A current Land Registry extract helps confirm ownership, registered charges and the legal description of the property. It should also reveal mortgages, embargoes or court-related claims registered against the asset. A mortgage can often be cancelled at completion, but it must be handled properly. An embargo or unresolved legal charge needs far closer scrutiny.
This is also the stage where buyer representation adds real value. You want someone asking direct questions early, before emotion takes over and before a reservation deposit is paid.
Check the Land Registry against reality
One of the most common problems in Spain is mismatch. The flat you visit, the cadastral record, the Land Registry description and the seller’s paperwork do not always line up neatly.
The registered square metres may differ from the actual built area. A terrace may have been enclosed without proper approval. A storage room or parking space may be marketed as part of the sale but not correctly registered. In village houses and older homes, there may be annexes, pools or extra floors that exist physically but not legally.
These discrepancies do not always kill a deal. Sometimes they can be regularised. Sometimes they are minor. Sometimes they are a red flag because they point to planning breaches or future resale problems.
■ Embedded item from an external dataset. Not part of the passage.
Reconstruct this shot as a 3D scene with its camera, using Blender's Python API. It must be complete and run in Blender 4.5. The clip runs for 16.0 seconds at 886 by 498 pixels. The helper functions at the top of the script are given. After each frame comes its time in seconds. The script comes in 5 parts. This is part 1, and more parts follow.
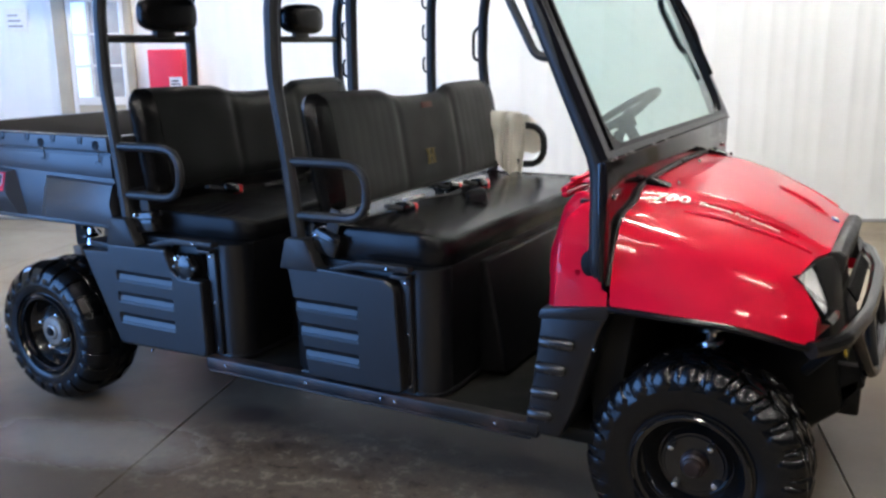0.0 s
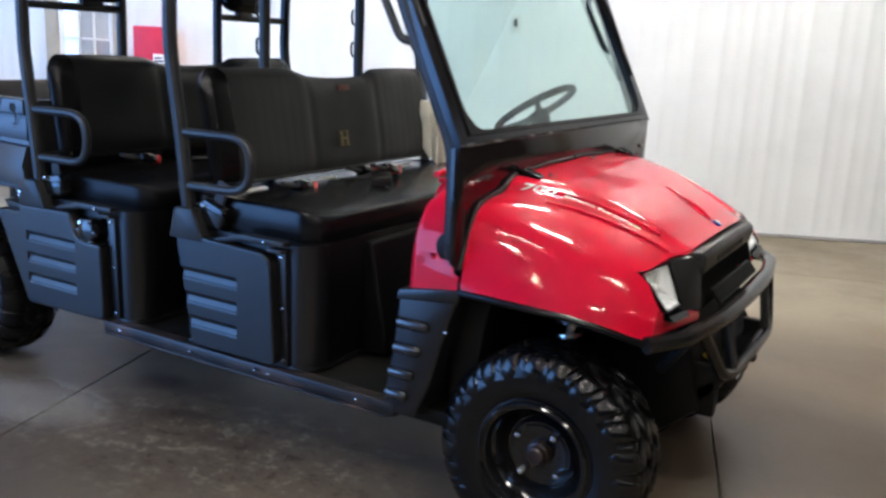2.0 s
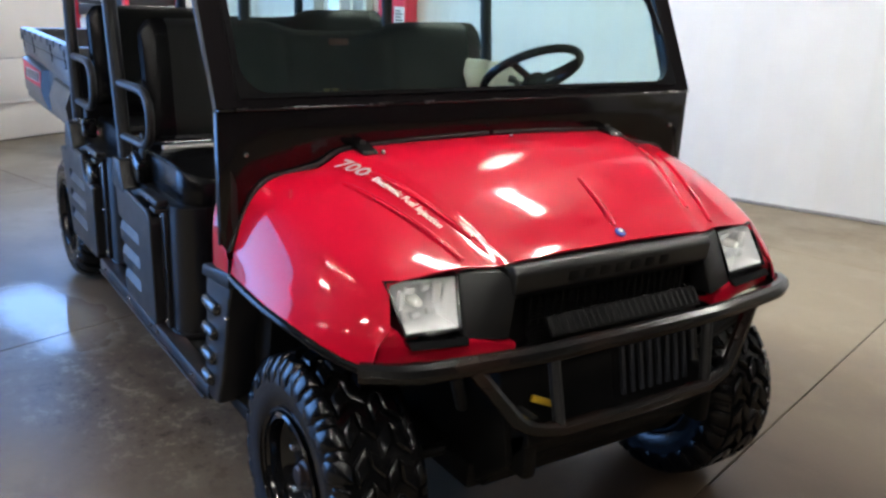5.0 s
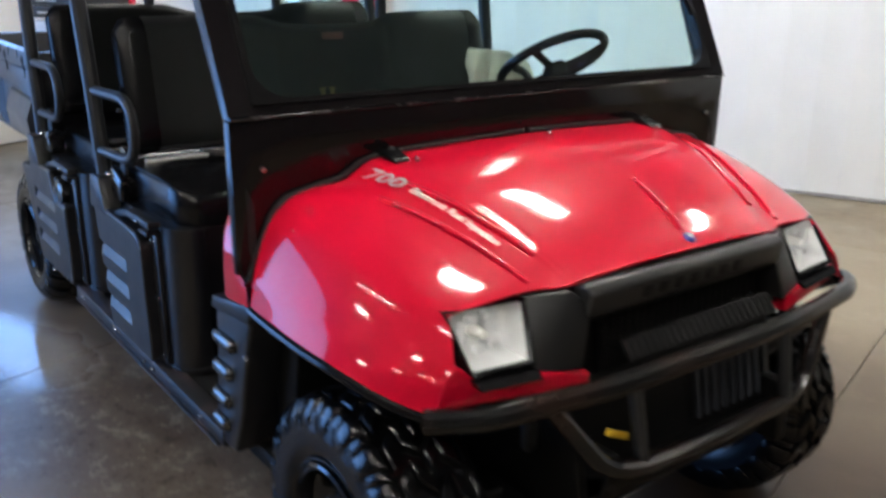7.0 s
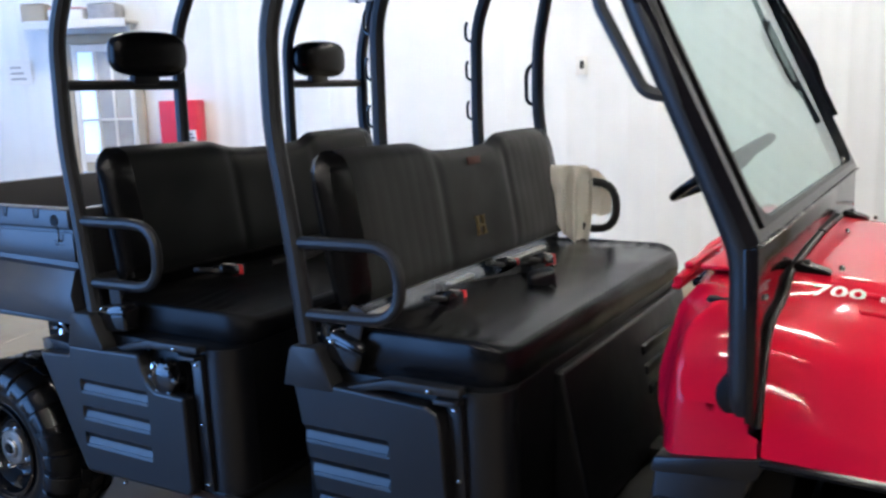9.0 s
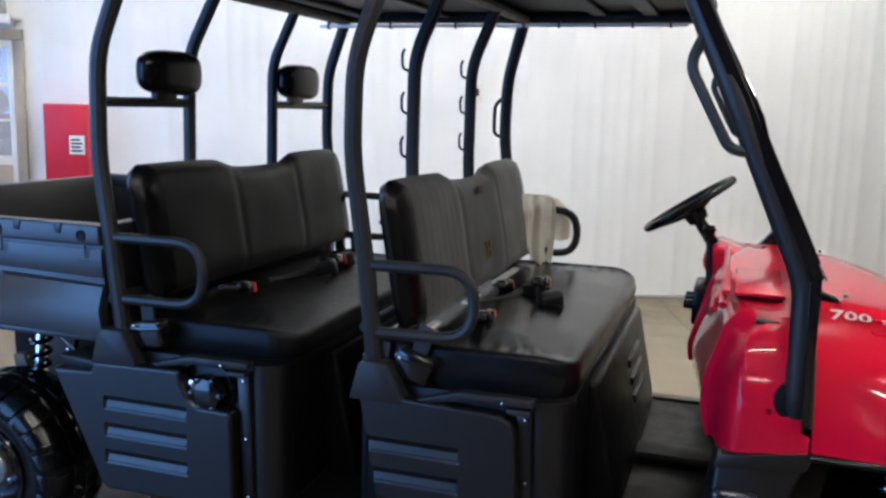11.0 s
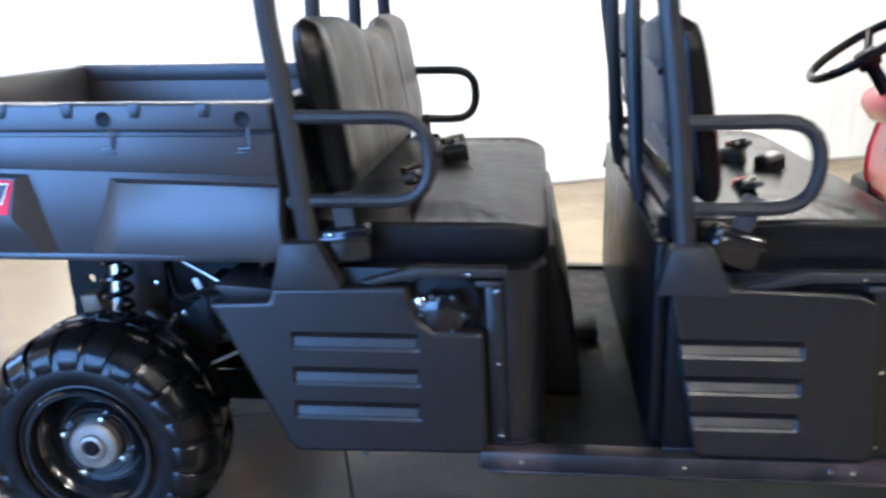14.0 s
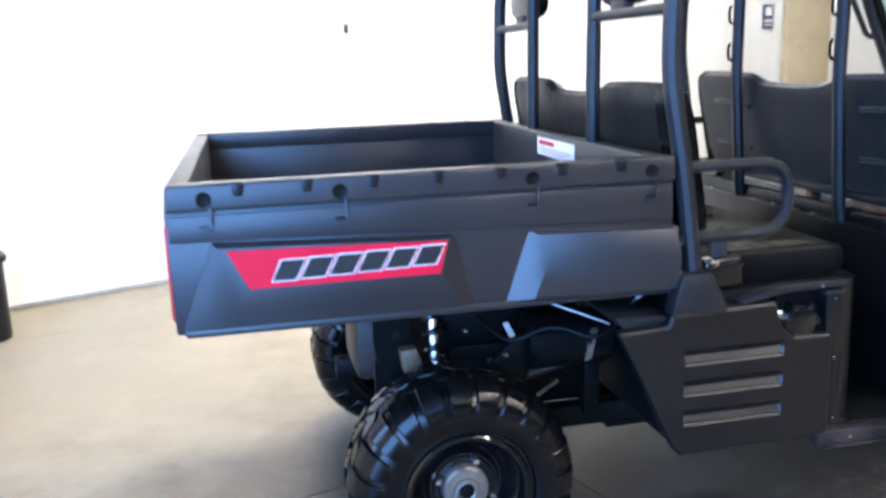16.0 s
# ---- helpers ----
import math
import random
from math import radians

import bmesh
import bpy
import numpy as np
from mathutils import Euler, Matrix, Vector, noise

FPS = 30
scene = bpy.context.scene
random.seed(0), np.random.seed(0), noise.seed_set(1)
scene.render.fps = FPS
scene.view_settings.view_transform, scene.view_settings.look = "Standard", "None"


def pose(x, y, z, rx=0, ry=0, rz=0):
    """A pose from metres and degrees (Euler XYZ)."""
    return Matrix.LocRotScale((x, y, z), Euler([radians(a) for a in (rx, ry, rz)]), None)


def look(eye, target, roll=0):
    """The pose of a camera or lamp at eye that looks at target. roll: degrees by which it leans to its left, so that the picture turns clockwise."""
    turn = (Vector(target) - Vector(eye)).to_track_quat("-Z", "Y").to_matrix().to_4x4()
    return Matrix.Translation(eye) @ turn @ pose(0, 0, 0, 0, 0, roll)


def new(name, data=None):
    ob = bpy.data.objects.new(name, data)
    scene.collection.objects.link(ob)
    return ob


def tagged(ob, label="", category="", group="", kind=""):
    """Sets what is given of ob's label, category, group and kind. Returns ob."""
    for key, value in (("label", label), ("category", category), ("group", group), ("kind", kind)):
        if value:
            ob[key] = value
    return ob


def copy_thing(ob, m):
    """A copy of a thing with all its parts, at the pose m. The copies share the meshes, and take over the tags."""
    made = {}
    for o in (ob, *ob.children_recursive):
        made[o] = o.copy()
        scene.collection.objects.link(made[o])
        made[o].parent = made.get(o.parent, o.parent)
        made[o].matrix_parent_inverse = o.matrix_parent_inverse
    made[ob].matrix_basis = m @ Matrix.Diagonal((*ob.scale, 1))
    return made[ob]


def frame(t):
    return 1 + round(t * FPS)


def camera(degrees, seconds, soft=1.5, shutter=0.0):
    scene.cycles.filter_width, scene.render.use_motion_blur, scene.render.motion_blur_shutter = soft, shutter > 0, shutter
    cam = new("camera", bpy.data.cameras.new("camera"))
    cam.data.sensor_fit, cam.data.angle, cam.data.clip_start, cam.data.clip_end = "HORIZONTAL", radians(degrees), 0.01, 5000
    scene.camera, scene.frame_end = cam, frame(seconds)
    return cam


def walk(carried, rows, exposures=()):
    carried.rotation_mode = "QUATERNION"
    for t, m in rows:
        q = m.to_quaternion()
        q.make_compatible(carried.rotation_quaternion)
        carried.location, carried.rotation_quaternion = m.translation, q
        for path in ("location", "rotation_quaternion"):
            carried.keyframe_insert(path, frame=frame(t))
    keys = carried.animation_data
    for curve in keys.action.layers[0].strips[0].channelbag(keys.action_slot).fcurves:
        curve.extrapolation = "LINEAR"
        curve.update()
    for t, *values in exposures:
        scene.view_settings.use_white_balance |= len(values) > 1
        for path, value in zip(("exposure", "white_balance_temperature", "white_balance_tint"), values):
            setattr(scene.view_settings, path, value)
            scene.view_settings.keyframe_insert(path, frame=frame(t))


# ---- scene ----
cam = camera(53.4, 16.0, soft=2.6, shutter=0.5)
PATH = [
    (0, (0.489, -3.076, 1.499), (-0.444, -1.365, 1.051), -0.6),
    (0.5, (0.495, -3.068, 1.478), (-0.439, -1.349, 1.061), -0.1),
    (1, (0.53, -3.08, 1.472), (-0.388, -1.352, 1.059), 0.9),
    (1.5, (0.656, -3.05, 1.467), (-0.252, -1.321, 1.039), 2.1),
    (2, (0.924, -2.889, 1.46), (-0.054, -1.204, 1.01), 2.8),
    (2.5, (1.124, -2.702, 1.478), (0.099, -1.054, 0.997), 4.0),
    (3, (1.325, -2.495, 1.533), (0.213, -0.914, 1.02), 4.8),
    (3.5, (1.55, -2.212, 1.533), (0.274, -0.76, 1.017), 4.7),
    (4, (1.659, -1.89, 1.541), (0.236, -0.599, 0.982), 4.2),
    (4.5, (1.729, -1.604, 1.542), (0.187, -0.481, 0.942), 3.4),
    (4.7, (1.797, -1.52, 1.517), (0.203, -0.458, 0.94), 2.7),
    (6.8, (1.582, -1.47, 1.518), (0.035, -0.37, 0.889), 1.2),
    (7, (1.447, -1.52, 1.491), (-0.082, -0.38, 0.889), 0.7),
    (7.5, (1.089, -1.74, 1.483), (-0.348, -0.438, 0.994), -0.5),
    (8, (0.707, -2.037, 1.503), (-0.575, -0.547, 1.131), -0.6),
    (8.5, (0.382, -2.215, 1.487), (-0.792, -0.635, 1.134), -1.8),
    (9, (0.057, -2.423, 1.48), (-0.947, -0.728, 1.135), -1.8),
    (9.2, (-0.046, -2.471, 1.483), (-0.997, -0.747, 1.136), -1.7),
    (11.3, (-0.454, -2.885, 1.552), (-1.051, -1.003, 1.232), 1.8),
    (11.5, (-0.46, -2.871, 1.496), (-1.047, -0.988, 1.166), 1.9),
    (12, (-0.459, -2.769, 1.465), (-1.049, -0.908, 1.032), 1.9),
    (12.5, (-0.609, -2.733, 1.421), (-1.159, -0.875, 0.924), 1.2),
    (13, (-0.944, -2.747, 1.445), (-1.344, -0.868, 0.888), 0.7),
    (13.5, (-1.24, -2.667, 1.371), (-1.566, -0.761, 0.862), -0.6),
    (14, (-1.639, -2.605, 1.364), (-1.844, -0.685, 0.841), -1.0),
    (14.5, (-2.118, -2.589, 1.386), (-2.156, -0.678, 0.796), -1.3),
    (15, (-2.481, -2.619, 1.342), (-2.434, -0.69, 0.815), -1.8),
    (15.5, (-2.908, -2.66, 1.359), (-2.664, -0.739, 0.861), -2.0),
    (16, (-3.24, -2.783, 1.441), (-2.822, -0.874, 1.015), -1.9),
]
walk(cam, [(t, look(eye, target, roll)) for t, eye, target, roll in PATH],
     exposures=[(0, 0.19), (4.5, 0.06), (7.0, 0.03), (9.0, -0.02), (11.3, -0.22), (12.0, -0.08), (13.0, 0.70), (13.5, 1.0), (14.5, 1.18), (16, 1.04)])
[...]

The point is not to panic. The point is to verify before proceeding.
Urban planning and legality: the check buyers often underestimate
This is where many foreign buyers are most exposed. A property can be standing, occupied and taxed, and still have urban-planning issues. You need to know whether the property was built with the correct permissions, whether later works were authorised, and whether the current use is legally compliant.
That can be especially relevant with country houses, converted spaces, rooftop additions and older coastal properties. In some cases, the issue is not ownership but whether part of the building is outside planning rules. In others, the property may be affected by future planning action, road schemes or local restrictions.
For buyers focused on lifestyle, this matters more than it first appears. If your dream is a sunny terrace, home office or guest annexe, those exact features need to be checked. You are not just buying walls. You are buying legal certainty about how the property can be used.
Debts attached to the property
A property in Spain can carry obligations that matter to the buyer. Before exchange and completion, you need clarity on whether there are unpaid community fees, local property tax, rubbish tax or utility debts. Not every debt transfers in the same way, but some can create real headaches if they are ignored.
In blocks of flats and urbanisations, the community of owners is particularly important. Ask whether fees are up to date and whether there are extraordinary charges approved or expected. A building with low annual fees can still become expensive if major façade, lift or structural works are pending.
This is one of those areas where the cheapest-looking property can become the costly one. A lower purchase price does not help much if you inherit a building with deferred maintenance and a large community levy six months later.
Occupancy, tenants and use restrictions
Never assume the property will be vacant, free to use and ready on completion just because it is being marketed that way. If the property is rented, you need to understand the tenancy terms and whether vacant possession is realistic within your timeline.
If you plan to let the property, different questions apply. Is tourist letting permitted in that building or area? Are there regional licensing requirements? Has the community of owners restricted short-term rentals? Rules vary, and they can change.
For relocating families and second-home buyers, practical use matters as much as title. A legally owned property that you cannot occupy when you planned to is still the wrong purchase.
The private contract deserves as much attention as the deed
Buyers often focus on the final signing before the notary, but the private purchase contract is where risk is often allocated. Deposit terms, completion deadlines, included items, mortgage conditions, penalty clauses and responsibility for resolving legal defects should all be clear.
This contract should reflect what was agreed in reality, not just broad promises. If parking, furniture, appliances or storage rooms are included, say so clearly. If the seller must correct paperwork before completion, that obligation should be specific. Vague wording usually benefits the better-informed party, and that is rarely the buyer from abroad.
A rushed reservation agreement can also be dangerous. Once a deposit is paid, your leverage changes. That is why proper checks should start before funds go hard.
New-build purchases need different legal checks before buying property in Spain
Resale and new-build transactions carry different risks. With new builds, buyers need to review the developer’s legal standing, planning permissions, bank guarantees where applicable, build specifications, stage payment structure and completion terms.
You also need to check what exactly is being promised. Brochures sell a lifestyle, but contracts define your rights. Delivery dates, snagging procedures, communal elements and the legal documentation for first occupation all deserve close attention.
New build can be an excellent route for international buyers, particularly if you want efficiency, energy performance and less refurbishment risk. But buying off-plan means relying heavily on paperwork and professional oversight. You are purchasing a future result, not just a current physical asset.
What a proper due diligence process should feel like
Good legal checking should make the purchase calmer, not more confusing. You should know what has been verified, what remains outstanding, what is low risk, and what needs a decision. Not every issue is a deal-breaker. Some are negotiation points. Some justify asking the seller to regularise documents before completion. Some simply mean adjusting price or timescale.
This is where buyer-only support changes the experience. Instead of being pushed towards exchange, you are guided towards a decision that protects your money and your plans. For many international clients, that is the real value – not just access to properties, but someone local ensuring the property stands up legally as well as aesthetically.
At HelloHome Valencia, this is exactly where careful buyer representation earns its place. A beautiful home in Spain should still feel beautiful after the paperwork is reviewed.
A final thought before you commit
If a property only works when nobody asks difficult questions, it is not the right property. The right purchase can withstand scrutiny. And when you are buying abroad, that is the standard worth insisting on.